> EXERCISE INSTRUCTIONS: Pictures are not part of the copy; repeat everything else in the records exactly.

3D scene code data
%%

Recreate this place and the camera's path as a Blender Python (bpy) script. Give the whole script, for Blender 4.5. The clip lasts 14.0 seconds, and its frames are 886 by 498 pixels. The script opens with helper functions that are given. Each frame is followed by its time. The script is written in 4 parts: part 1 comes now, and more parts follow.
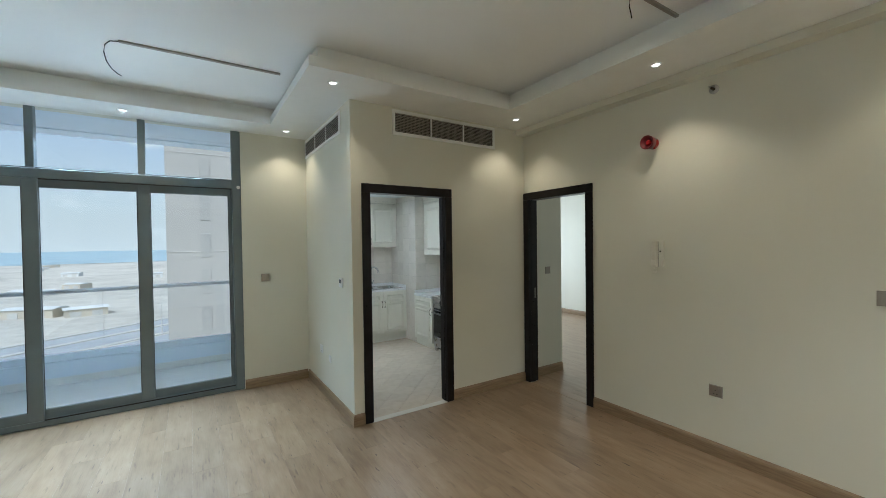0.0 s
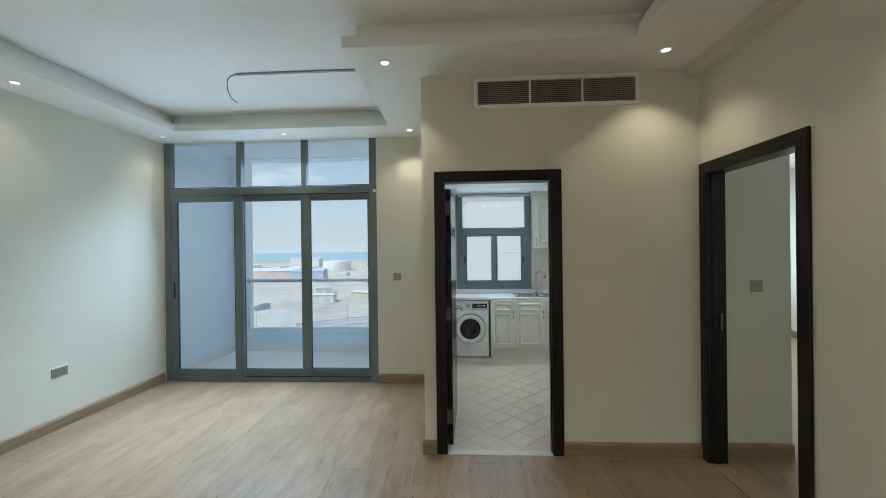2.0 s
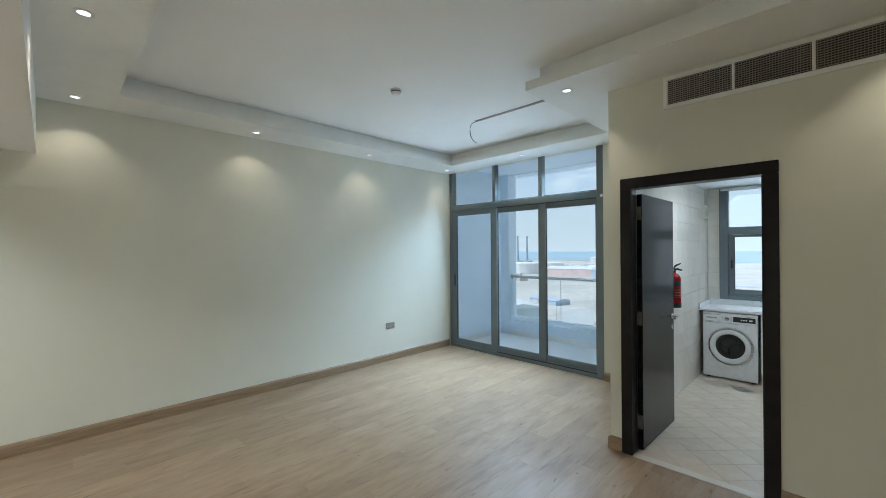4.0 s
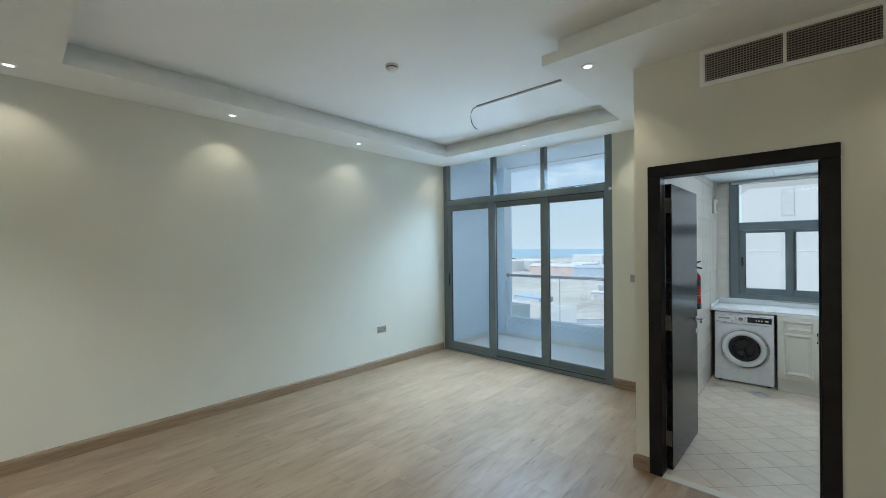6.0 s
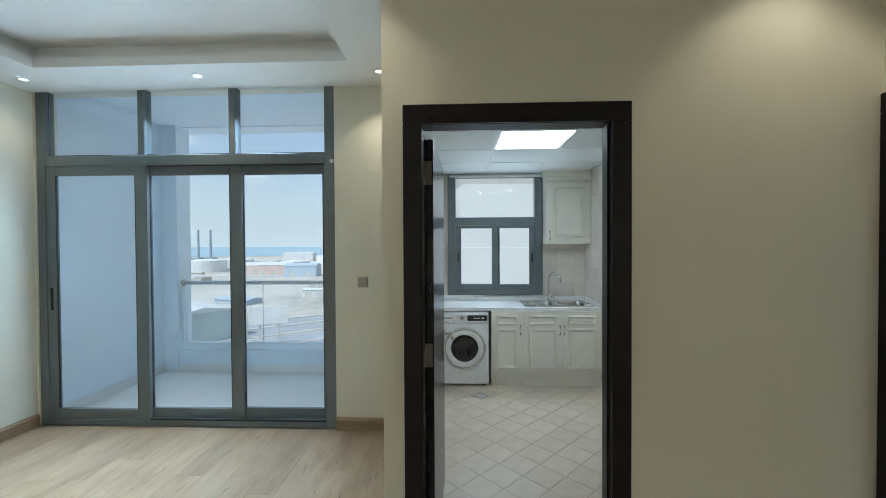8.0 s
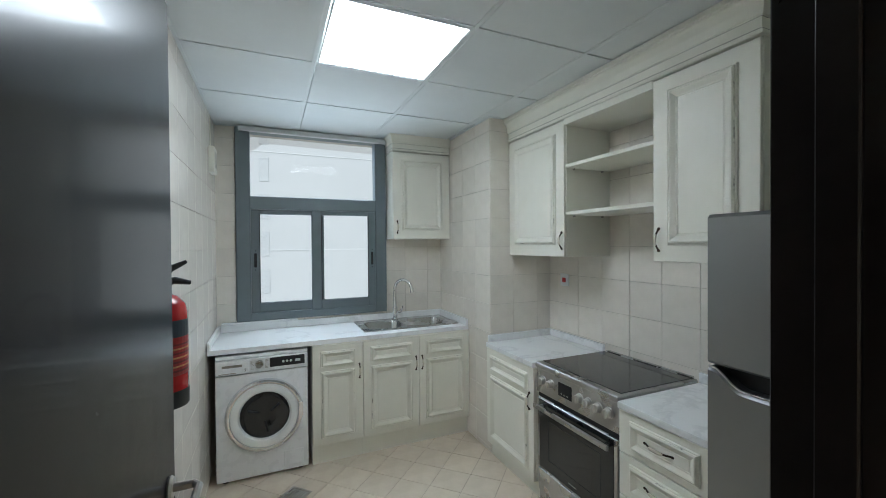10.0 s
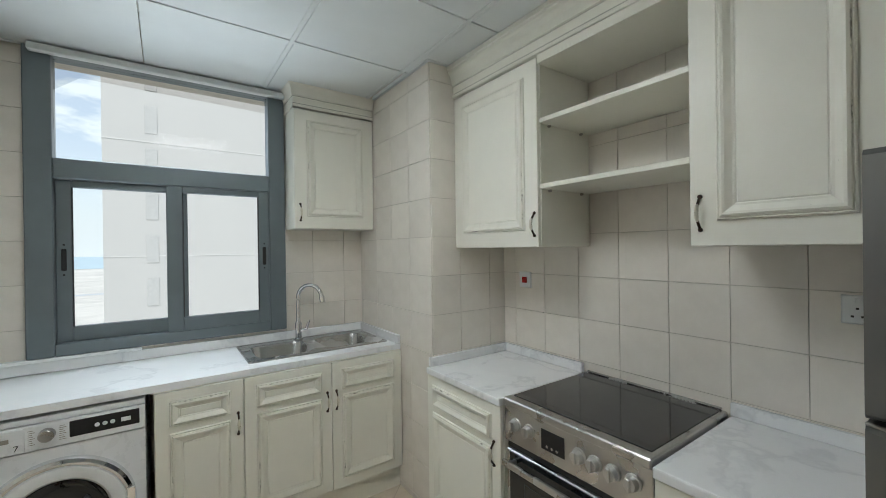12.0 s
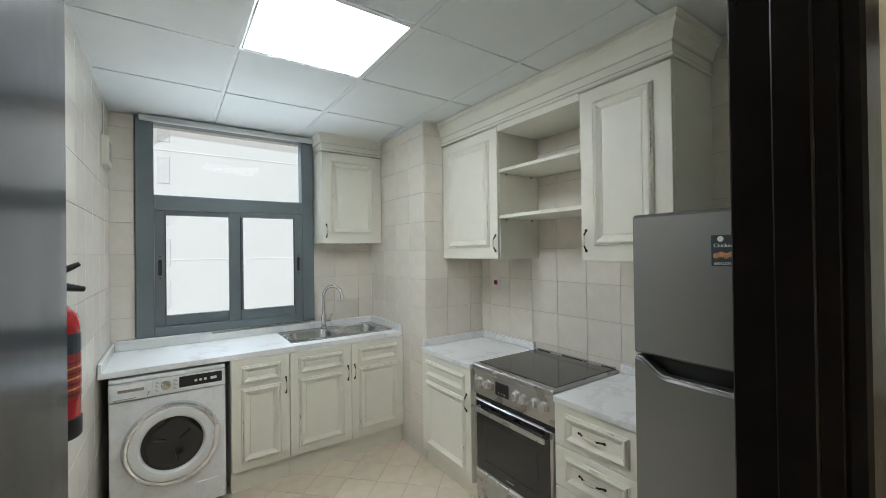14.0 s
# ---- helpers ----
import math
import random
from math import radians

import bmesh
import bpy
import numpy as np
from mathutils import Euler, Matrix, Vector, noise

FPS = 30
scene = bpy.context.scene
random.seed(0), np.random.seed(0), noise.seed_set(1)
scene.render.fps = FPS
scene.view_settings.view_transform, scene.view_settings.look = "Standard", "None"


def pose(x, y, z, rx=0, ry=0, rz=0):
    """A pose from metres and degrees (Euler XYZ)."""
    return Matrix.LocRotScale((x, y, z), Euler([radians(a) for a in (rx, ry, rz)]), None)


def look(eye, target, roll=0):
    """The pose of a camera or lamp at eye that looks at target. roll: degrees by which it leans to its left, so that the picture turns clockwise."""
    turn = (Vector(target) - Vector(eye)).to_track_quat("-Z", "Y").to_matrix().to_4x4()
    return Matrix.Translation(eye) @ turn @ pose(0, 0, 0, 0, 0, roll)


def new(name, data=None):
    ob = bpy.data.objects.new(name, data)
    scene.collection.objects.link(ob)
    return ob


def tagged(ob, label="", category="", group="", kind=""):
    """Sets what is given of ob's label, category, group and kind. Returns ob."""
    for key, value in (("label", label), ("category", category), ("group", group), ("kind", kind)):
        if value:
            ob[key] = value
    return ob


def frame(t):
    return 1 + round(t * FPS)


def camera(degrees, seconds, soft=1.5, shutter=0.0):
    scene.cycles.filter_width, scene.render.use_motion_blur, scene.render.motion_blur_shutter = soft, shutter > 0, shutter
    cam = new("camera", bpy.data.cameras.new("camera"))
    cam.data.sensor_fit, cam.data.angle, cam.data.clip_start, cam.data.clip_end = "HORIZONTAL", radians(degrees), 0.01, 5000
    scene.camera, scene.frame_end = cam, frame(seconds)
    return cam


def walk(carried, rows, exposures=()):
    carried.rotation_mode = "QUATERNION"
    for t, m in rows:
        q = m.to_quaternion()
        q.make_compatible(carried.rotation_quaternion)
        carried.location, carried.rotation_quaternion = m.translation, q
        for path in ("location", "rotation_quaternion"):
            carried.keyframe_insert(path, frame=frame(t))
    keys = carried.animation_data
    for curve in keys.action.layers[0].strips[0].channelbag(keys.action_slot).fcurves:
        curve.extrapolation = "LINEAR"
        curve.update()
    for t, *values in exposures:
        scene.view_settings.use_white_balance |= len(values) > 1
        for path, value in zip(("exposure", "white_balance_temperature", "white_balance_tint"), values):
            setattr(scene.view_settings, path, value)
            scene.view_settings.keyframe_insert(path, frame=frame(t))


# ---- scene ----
cam = camera(96.7, 14.0, soft=0.5)
PATH = [
    (0, (0.223, 0.246, 1.645), (1.301, 1.931, 1.612), -0.8),
    (0.5, (0.673, 0.278, 1.592), (1.535, 2.083, 1.591), -0.5),
    (1, (1.101, 0.346, 1.584), (1.69, 2.257, 1.592), -0.3),
    (1.5, (1.448, 0.5, 1.592), (1.72, 2.481, 1.6), -0.4),
    (2, (1.753, 0.582, 1.599), (1.647, 2.579, 1.595), -0.7),
    (2.5, (2.004, 0.516, 1.619), (1.479, 2.446, 1.618), -0.6),
    (3, (2.258, 0.409, 1.642), (1.392, 2.212, 1.649), -0.5),
    (3.5, (2.505, 0.361, 1.642), (1.355, 1.997, 1.646), -0.6),
    (4, (2.746, 0.376, 1.637), (1.337, 1.796, 1.641), -0.4),
    (4.2, (2.771, 0.341, 1.634), (1.308, 1.705, 1.644), -0.6),
    (6.3, (2.265, 0.685, 1.632), (0.984, 2.221, 1.614), -0.5),
    (6.5, (2.212, 0.815, 1.619), (1.07, 2.456, 1.603), -0.4),
    (7, (2.015, 1.141, 1.62), (1.245, 2.987, 1.589), -0.8),
    (7.5, (1.842, 1.519, 1.594), (1.431, 3.476, 1.576), -0.6),
    (8, (1.765, 1.926, 1.593), (1.688, 3.924, 1.564), -0.3),
    (8.5, (1.689, 2.328, 1.564), (1.912, 4.316, 1.544), -0.3),
    (9, (1.699, 2.752, 1.586), (2.233, 4.679, 1.544), -0.5),
    (9.2, (1.726, 2.907, 1.581), (2.33, 4.813, 1.537), -0.5),
    (11.3, (2.135, 4.123, 1.448), (3.155, 5.843, 1.451), -0.8),
    (11.5, (2.165, 4.175, 1.446), (3.217, 5.876, 1.444), -0.9),
    (12, (2.177, 4.203, 1.448), (3.33, 5.837, 1.443), -0.8),
    (12.5, (2.09, 4.085, 1.457), (3.312, 5.668, 1.452), -0.9),
    (13, (1.966, 3.906, 1.465), (3.206, 5.475, 1.464), -1.0),
    (13.5, (1.862, 3.726, 1.497), (3.1, 5.296, 1.491), -0.7),
    (14, (1.829, 3.541, 1.5), (2.966, 5.187, 1.512), -0.8),
]
EXPOSURES = [(0, 0.80, 5500, 5), (2, 0.78, 5550, 5), (4, 0.87, 5350, 5), (6.5, 0.83, 5300, 4), (7.5, 0.82, 5500, 4), (9, 0.90, 5400, 5), (11.5, 0.87, 6100, 9), (14, 1.12, 6050, 9)]
walk(cam, [(t, look(eye, target, roll)) for t, eye, target, roll in PATH], EXPOSURES)

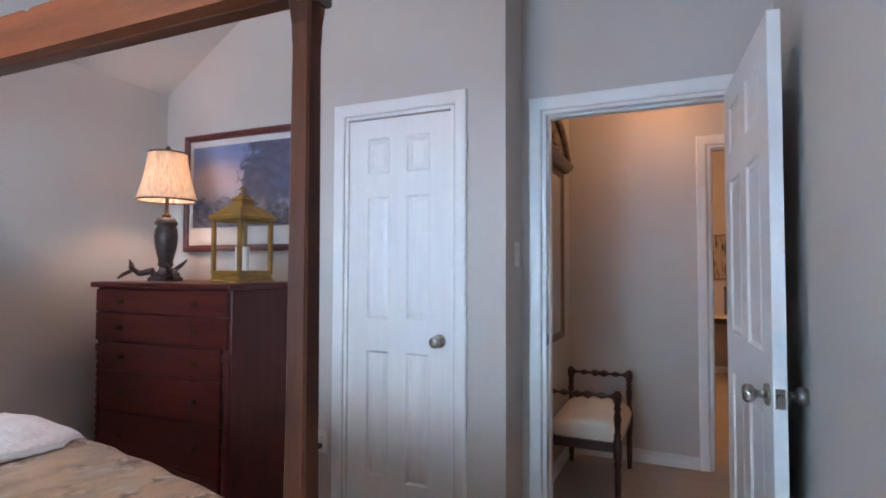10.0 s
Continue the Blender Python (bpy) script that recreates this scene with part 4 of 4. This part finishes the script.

%%

> OUTPUT OF THE EXERCISE:
Recreate this place and the camera's path as a Blender Python (bpy) script. Give the whole script, for Blender 4.5. The clip lasts 14.0 seconds, and its frames are 886 by 498 pixels. The script opens with helper functions that are given. Each frame is followed by its time. The script is written in 4 parts: part 1 comes now, and more parts follow.
0.0 s
2.0 s
4.0 s
6.0 s
8.0 s
10.0 s
12.0 s
14.0 s
# ---- helpers ----
import math
import random
from math import radians

import bmesh
import bpy
import numpy as np
from mathutils import Euler, Matrix, Vector, noise

FPS = 30
scene = bpy.context.scene
random.seed(0), np.random.seed(0), noise.seed_set(1)
scene.render.fps = FPS
scene.view_settings.view_transform, scene.view_settings.look = "Standard", "None"


def pose(x, y, z, rx=0, ry=0, rz=0):
    """A pose from metres and degrees (Euler XYZ)."""
    return Matrix.LocRotScale((x, y, z), Euler([radians(a) for a in (rx, ry, rz)]), None)


def look(eye, target, roll=0):
    """The pose of a camera or lamp at eye that looks at target. roll: degrees by which it leans to its left, so that the picture turns clockwise."""
    turn = (Vector(target) - Vector(eye)).to_track_quat("-Z", "Y").to_matrix().to_4x4()
    return Matrix.Translation(eye) @ turn @ pose(0, 0, 0, 0, 0, roll)


def new(name, data=None):
    ob = bpy.data.objects.new(name, data)
    scene.collection.objects.link(ob)
    return ob


def tagged(ob, label="", category="", group="", kind=""):
    """Sets what is given of ob's label, category, group and kind. Returns ob."""
    for key, value in (("label", label), ("category", category), ("group", group), ("kind", kind)):
        if value:
            ob[key] = value
    return ob


def frame(t):
    return 1 + round(t * FPS)


def camera(degrees, seconds, soft=1.5, shutter=0.0):
    scene.cycles.filter_width, scene.render.use_motion_blur, scene.render.motion_blur_shutter = soft, shutter > 0, shutter
    cam = new("camera", bpy.data.cameras.new("camera"))
    cam.data.sensor_fit, cam.data.angle, cam.data.clip_start, cam.data.clip_end = "HORIZONTAL", radians(degrees), 0.01, 5000
    scene.camera, scene.frame_end = cam, frame(seconds)
    return cam


def walk(carried, rows, exposures=()):
    carried.rotation_mode = "QUATERNION"
    for t, m in rows:
        q = m.to_quaternion()
        q.make_compatible(carried.rotation_quaternion)
        carried.location, carried.rotation_quaternion = m.translation, q
        for path in ("location", "rotation_quaternion"):
            carried.keyframe_insert(path, frame=frame(t))
    keys = carried.animation_data
    for curve in keys.action.layers[0].strips[0].channelbag(keys.action_slot).fcurves:
        curve.extrapolation = "LINEAR"
        curve.update()
    for t, *values in exposures:
        scene.view_settings.use_white_balance |= len(values) > 1
        for path, value in zip(("exposure", "white_balance_temperature", "white_balance_tint"), values):
            setattr(scene.view_settings, path, value)
            scene.view_settings.keyframe_insert(path, frame=frame(t))


# ---- scene ----
cam = camera(96.7, 14.0, soft=0.5)
PATH = [
    (0, (0.223, 0.246, 1.645), (1.301, 1.931, 1.612), -0.8),
    (0.5, (0.673, 0.278, 1.592), (1.535, 2.083, 1.591), -0.5),
    (1, (1.101, 0.346, 1.584), (1.69, 2.257, 1.592), -0.3),
    (1.5, (1.448, 0.5, 1.592), (1.72, 2.481, 1.6), -0.4),
    (2, (1.753, 0.582, 1.599), (1.647, 2.579, 1.595), -0.7),
    (2.5, (2.004, 0.516, 1.619), (1.479, 2.446, 1.618), -0.6),
    (3, (2.258, 0.409, 1.642), (1.392, 2.212, 1.649), -0.5),
    (3.5, (2.505, 0.361, 1.642), (1.355, 1.997, 1.646), -0.6),
    (4, (2.746, 0.376, 1.637), (1.337, 1.796, 1.641), -0.4),
    (4.2, (2.771, 0.341, 1.634), (1.308, 1.705, 1.644), -0.6),
    (6.3, (2.265, 0.685, 1.632), (0.984, 2.221, 1.614), -0.5),
    (6.5, (2.212, 0.815, 1.619), (1.07, 2.456, 1.603), -0.4),
    (7, (2.015, 1.141, 1.62), (1.245, 2.987, 1.589), -0.8),
    (7.5, (1.842, 1.519, 1.594), (1.431, 3.476, 1.576), -0.6),
    (8, (1.765, 1.926, 1.593), (1.688, 3.924, 1.564), -0.3),
    (8.5, (1.689, 2.328, 1.564), (1.912, 4.316, 1.544), -0.3),
    (9, (1.699, 2.752, 1.586), (2.233, 4.679, 1.544), -0.5),
    (9.2, (1.726, 2.907, 1.581), (2.33, 4.813, 1.537), -0.5),
    (11.3, (2.135, 4.123, 1.448), (3.155, 5.843, 1.451), -0.8),
    (11.5, (2.165, 4.175, 1.446), (3.217, 5.876, 1.444), -0.9),
    (12, (2.177, 4.203, 1.448), (3.33, 5.837, 1.443), -0.8),
    (12.5, (2.09, 4.085, 1.457), (3.312, 5.668, 1.452), -0.9),
    (13, (1.966, 3.906, 1.465), (3.206, 5.475, 1.464), -1.0),
    (13.5, (1.862, 3.726, 1.497), (3.1, 5.296, 1.491), -0.7),
    (14, (1.829, 3.541, 1.5), (2.966, 5.187, 1.512), -0.8),
]
EXPOSURES = [(0, 0.80, 5500, 5), (2, 0.78, 5550, 5), (4, 0.87, 5350, 5), (6.5, 0.83, 5300, 4), (7.5, 0.82, 5500, 4), (9, 0.90, 5400, 5), (11.5, 0.87, 6100, 9), (14, 1.12, 6050, 9)]
walk(cam, [(t, look(eye, target, roll)) for t, eye, target, roll in PATH], EXPOSURES)

10.0 s
Continue the Blender Python (bpy) script that recreates this scene with part 4 of 4. This part finishes the script.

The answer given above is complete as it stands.